-- begin SOURCE EXCERPT --

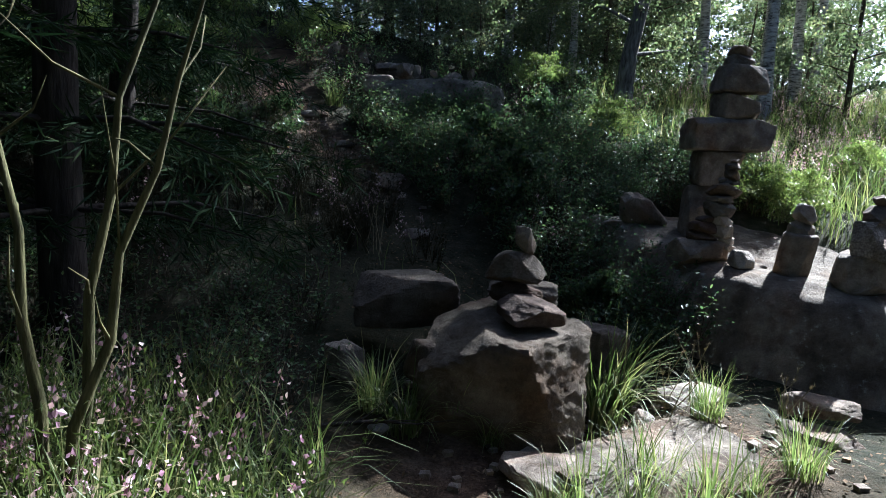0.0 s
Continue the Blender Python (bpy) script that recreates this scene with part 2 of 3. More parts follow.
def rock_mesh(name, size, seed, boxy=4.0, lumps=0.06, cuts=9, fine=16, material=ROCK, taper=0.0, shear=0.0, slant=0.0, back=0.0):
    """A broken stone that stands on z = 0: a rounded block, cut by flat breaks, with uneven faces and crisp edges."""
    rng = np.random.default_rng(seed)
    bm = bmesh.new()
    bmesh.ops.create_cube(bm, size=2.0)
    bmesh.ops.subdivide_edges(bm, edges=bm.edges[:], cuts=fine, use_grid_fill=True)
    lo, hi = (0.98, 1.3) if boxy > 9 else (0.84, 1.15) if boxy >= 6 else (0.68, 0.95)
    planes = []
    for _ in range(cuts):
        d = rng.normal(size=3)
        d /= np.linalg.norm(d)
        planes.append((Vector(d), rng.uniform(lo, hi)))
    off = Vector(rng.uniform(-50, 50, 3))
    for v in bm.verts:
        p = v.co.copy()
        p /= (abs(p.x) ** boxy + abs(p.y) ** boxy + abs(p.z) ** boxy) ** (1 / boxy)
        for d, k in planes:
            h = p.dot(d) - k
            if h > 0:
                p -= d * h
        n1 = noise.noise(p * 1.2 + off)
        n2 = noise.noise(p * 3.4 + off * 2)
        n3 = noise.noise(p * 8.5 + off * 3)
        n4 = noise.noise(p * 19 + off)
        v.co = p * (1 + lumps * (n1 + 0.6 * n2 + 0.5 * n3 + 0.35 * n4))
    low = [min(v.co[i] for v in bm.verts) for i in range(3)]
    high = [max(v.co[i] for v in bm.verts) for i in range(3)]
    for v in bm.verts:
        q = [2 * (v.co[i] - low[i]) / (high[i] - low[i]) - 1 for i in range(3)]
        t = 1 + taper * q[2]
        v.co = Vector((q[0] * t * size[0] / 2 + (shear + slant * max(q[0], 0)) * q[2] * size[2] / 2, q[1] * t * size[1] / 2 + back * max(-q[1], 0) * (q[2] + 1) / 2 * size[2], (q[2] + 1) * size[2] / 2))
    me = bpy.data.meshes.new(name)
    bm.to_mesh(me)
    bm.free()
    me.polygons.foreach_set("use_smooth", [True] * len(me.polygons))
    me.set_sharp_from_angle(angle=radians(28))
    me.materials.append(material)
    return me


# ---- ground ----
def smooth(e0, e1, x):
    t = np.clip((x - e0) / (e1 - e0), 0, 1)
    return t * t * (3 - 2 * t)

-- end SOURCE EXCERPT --

# [WHAT IS NEEDED]
Write out each line of the data that holds the string "with".

# [FULL RESPONSE]
Continue the Blender Python (bpy) script that recreates this scene with part 2 of 3. More parts follow.
    """A broken stone that stands on z = 0: a rounded block, cut by flat breaks, with uneven faces and crisp edges."""